* _Your goal_:
Your task is to give the listing below back word for word, pictures excluded.

* _Information supplied_:
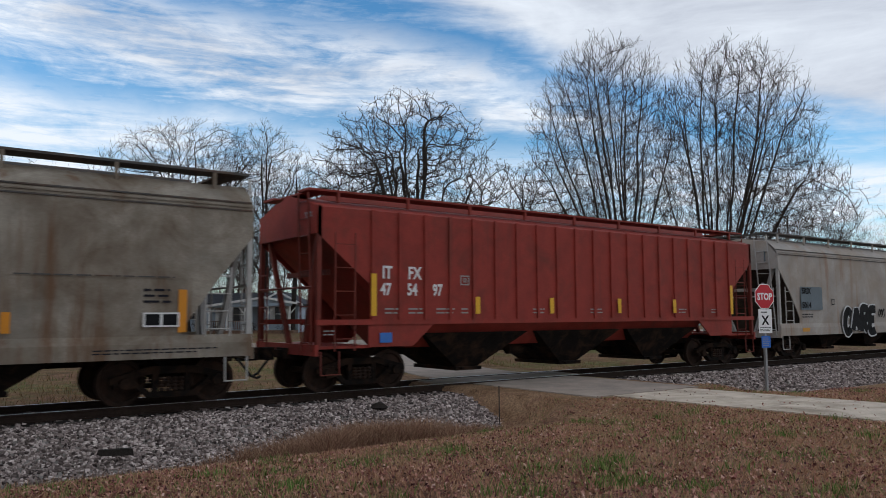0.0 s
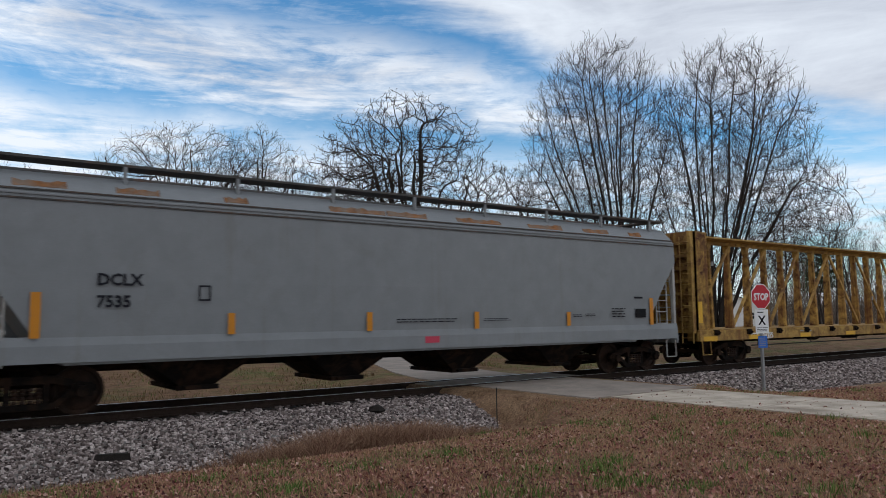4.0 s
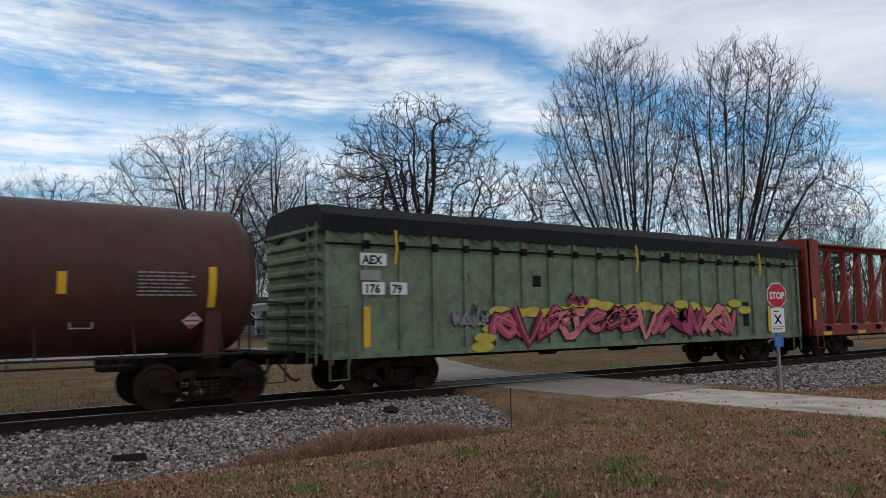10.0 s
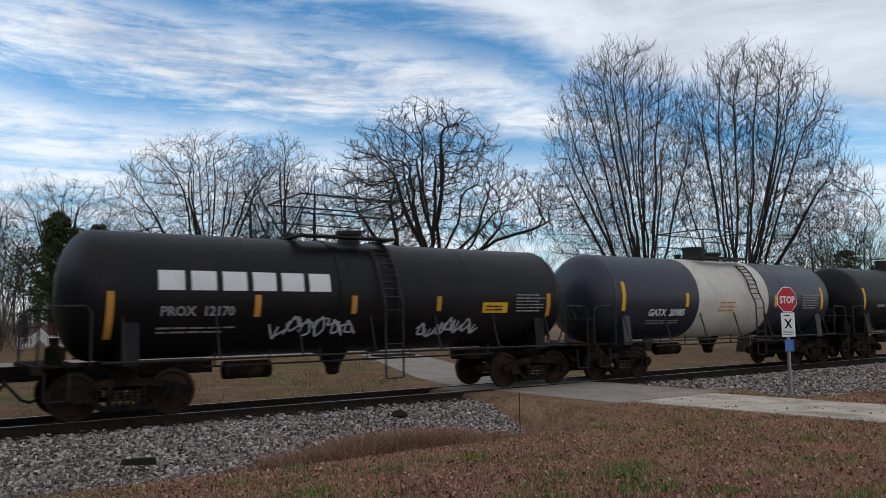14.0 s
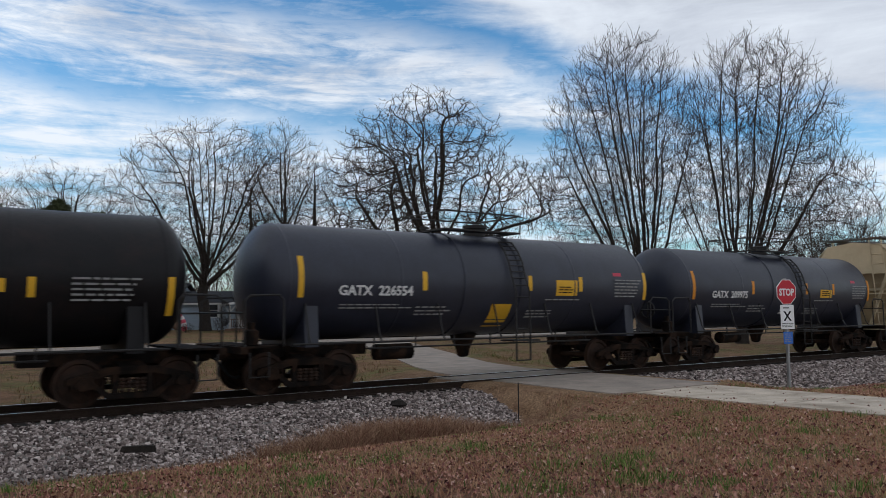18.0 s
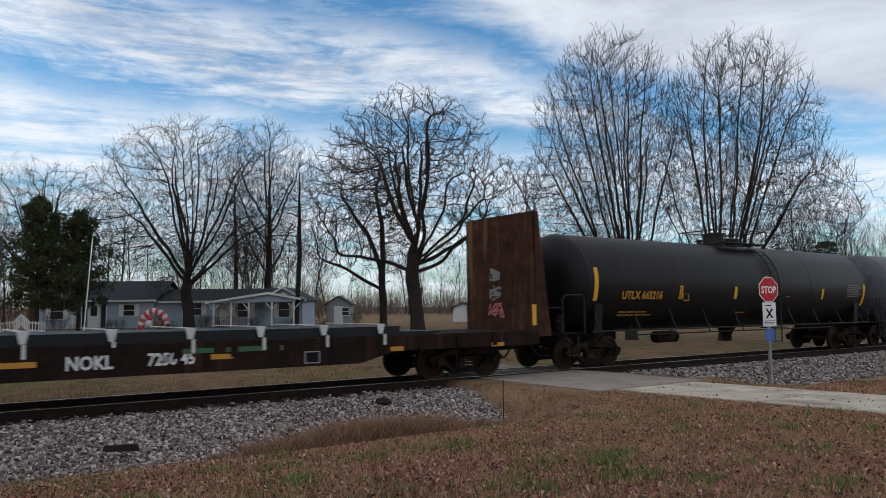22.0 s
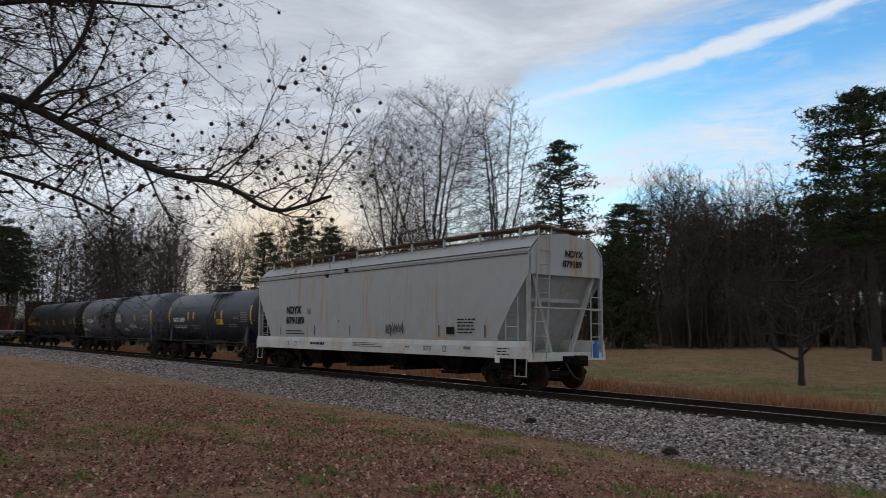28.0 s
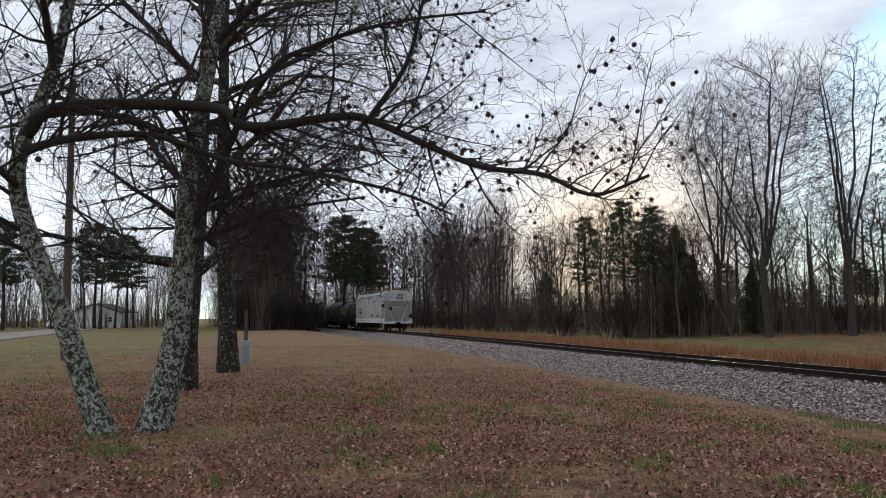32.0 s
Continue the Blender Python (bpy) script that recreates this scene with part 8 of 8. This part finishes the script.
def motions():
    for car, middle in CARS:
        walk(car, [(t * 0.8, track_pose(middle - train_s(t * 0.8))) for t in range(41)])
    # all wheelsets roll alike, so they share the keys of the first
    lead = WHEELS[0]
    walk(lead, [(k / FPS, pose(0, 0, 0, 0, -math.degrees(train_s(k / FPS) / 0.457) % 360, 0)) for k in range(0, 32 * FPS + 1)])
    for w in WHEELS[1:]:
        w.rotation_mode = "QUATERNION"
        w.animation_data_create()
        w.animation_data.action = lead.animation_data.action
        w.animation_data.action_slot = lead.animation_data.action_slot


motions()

* _Complete output_:
0.0 s
4.0 s
10.0 s
14.0 s
18.0 s
22.0 s
28.0 s
32.0 s
Continue the Blender Python (bpy) script that recreates this scene with part 8 of 8. This part finishes the script.
def motions():
    for car, middle in CARS:
        walk(car, [(t * 0.8, track_pose(middle - train_s(t * 0.8))) for t in range(41)])
    # all wheelsets roll alike, so they share the keys of the first
    lead = WHEELS[0]
    walk(lead, [(k / FPS, pose(0, 0, 0, 0, -math.degrees(train_s(k / FPS) / 0.457) % 360, 0)) for k in range(0, 32 * FPS + 1)])
    for w in WHEELS[1:]:
        w.rotation_mode = "QUATERNION"
        w.animation_data_create()
        w.animation_data.action = lead.animation_data.action
        w.animation_data.action_slot = lead.animation_data.action_slot


motions()